Output the material exactly, but drop every image it holds.

________________

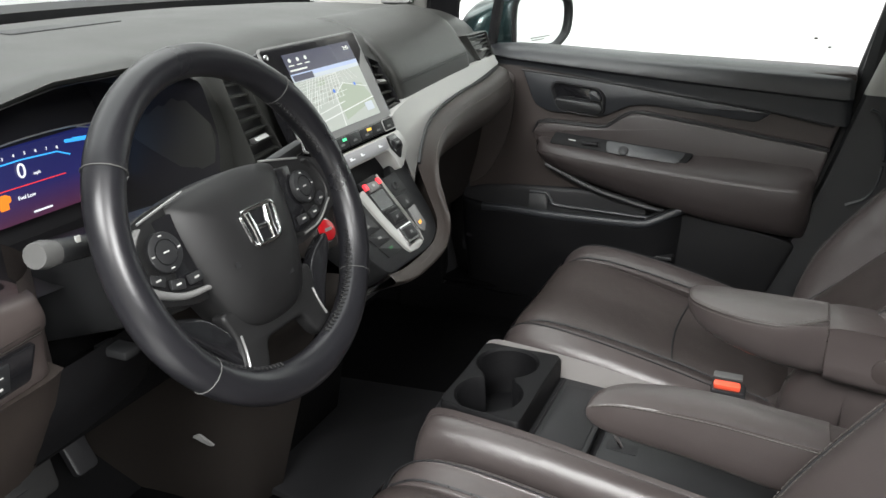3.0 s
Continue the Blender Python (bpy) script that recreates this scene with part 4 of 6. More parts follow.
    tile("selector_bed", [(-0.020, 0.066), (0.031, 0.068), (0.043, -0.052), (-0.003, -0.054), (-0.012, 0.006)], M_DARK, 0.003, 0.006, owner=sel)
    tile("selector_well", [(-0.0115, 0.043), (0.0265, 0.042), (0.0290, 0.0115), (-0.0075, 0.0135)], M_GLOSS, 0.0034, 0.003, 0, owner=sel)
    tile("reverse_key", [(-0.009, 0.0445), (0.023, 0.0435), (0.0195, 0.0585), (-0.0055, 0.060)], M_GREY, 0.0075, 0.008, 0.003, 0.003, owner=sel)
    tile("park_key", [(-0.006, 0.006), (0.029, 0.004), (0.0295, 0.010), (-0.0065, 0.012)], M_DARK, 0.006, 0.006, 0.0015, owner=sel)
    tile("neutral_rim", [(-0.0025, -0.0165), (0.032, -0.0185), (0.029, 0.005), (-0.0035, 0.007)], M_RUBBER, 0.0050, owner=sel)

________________

■ Solved problem
3.0 s
Continue the Blender Python (bpy) script that recreates this scene with part 4 of 6. More parts follow.
    tile("selector_bed", [(-0.020, 0.066), (0.031, 0.068), (0.043, -0.052), (-0.003, -0.054), (-0.012, 0.006)], M_DARK, 0.003, 0.006, owner=sel)
    tile("selector_well", [(-0.0115, 0.043), (0.0265, 0.042), (0.0290, 0.0115), (-0.0075, 0.0135)], M_GLOSS, 0.0034, 0.003, 0, owner=sel)
    tile("reverse_key", [(-0.009, 0.0445), (0.023, 0.0435), (0.0195, 0.0585), (-0.0055, 0.060)], M_GREY, 0.0075, 0.008, 0.003, 0.003, owner=sel)
    tile("park_key", [(-0.006, 0.006), (0.029, 0.004), (0.0295, 0.010), (-0.0065, 0.012)], M_DARK, 0.006, 0.006, 0.0015, owner=sel)
    tile("neutral_rim", [(-0.0025, -0.0165), (0.032, -0.0185), (0.029, 0.005), (-0.0035, 0.007)], M_RUBBER, 0.0050, owner=sel)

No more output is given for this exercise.